Write out the material exactly. Do not include the pictures.

begin

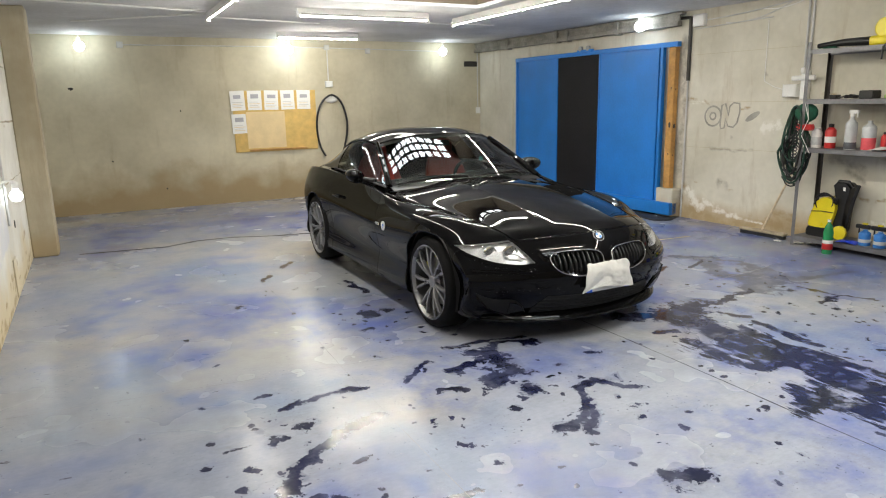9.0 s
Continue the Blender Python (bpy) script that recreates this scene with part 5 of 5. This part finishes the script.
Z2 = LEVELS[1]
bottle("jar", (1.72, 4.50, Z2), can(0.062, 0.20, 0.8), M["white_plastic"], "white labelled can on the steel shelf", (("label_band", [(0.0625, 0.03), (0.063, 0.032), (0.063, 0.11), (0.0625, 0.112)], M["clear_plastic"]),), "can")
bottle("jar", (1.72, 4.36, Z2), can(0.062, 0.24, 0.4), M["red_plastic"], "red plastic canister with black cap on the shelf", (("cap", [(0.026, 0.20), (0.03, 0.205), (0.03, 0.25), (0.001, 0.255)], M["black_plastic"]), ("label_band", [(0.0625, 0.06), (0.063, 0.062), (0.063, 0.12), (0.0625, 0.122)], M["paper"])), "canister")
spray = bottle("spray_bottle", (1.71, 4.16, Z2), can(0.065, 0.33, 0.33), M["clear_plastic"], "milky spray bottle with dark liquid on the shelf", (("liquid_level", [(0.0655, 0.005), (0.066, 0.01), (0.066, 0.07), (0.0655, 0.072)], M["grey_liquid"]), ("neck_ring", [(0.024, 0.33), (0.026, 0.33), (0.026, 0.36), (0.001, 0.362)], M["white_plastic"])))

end

_SOLUTION:_
9.0 s
Continue the Blender Python (bpy) script that recreates this scene with part 5 of 5. This part finishes the script.
Z2 = LEVELS[1]
bottle("jar", (1.72, 4.50, Z2), can(0.062, 0.20, 0.8), M["white_plastic"], "white labelled can on the steel shelf", (("label_band", [(0.0625, 0.03), (0.063, 0.032), (0.063, 0.11), (0.0625, 0.112)], M["clear_plastic"]),), "can")
bottle("jar", (1.72, 4.36, Z2), can(0.062, 0.24, 0.4), M["red_plastic"], "red plastic canister with black cap on the shelf", (("cap", [(0.026, 0.20), (0.03, 0.205), (0.03, 0.25), (0.001, 0.255)], M["black_plastic"]), ("label_band", [(0.0625, 0.06), (0.063, 0.062), (0.063, 0.12), (0.0625, 0.122)], M["paper"])), "canister")
spray = bottle("spray_bottle", (1.71, 4.16, Z2), can(0.065, 0.33, 0.33), M["clear_plastic"], "milky spray bottle with dark liquid on the shelf", (("liquid_level", [(0.0655, 0.005), (0.066, 0.01), (0.066, 0.07), (0.0655, 0.072)], M["grey_liquid"]), ("neck_ring", [(0.024, 0.33), (0.026, 0.33), (0.026, 0.36), (0.001, 0.362)], M["white_plastic"])))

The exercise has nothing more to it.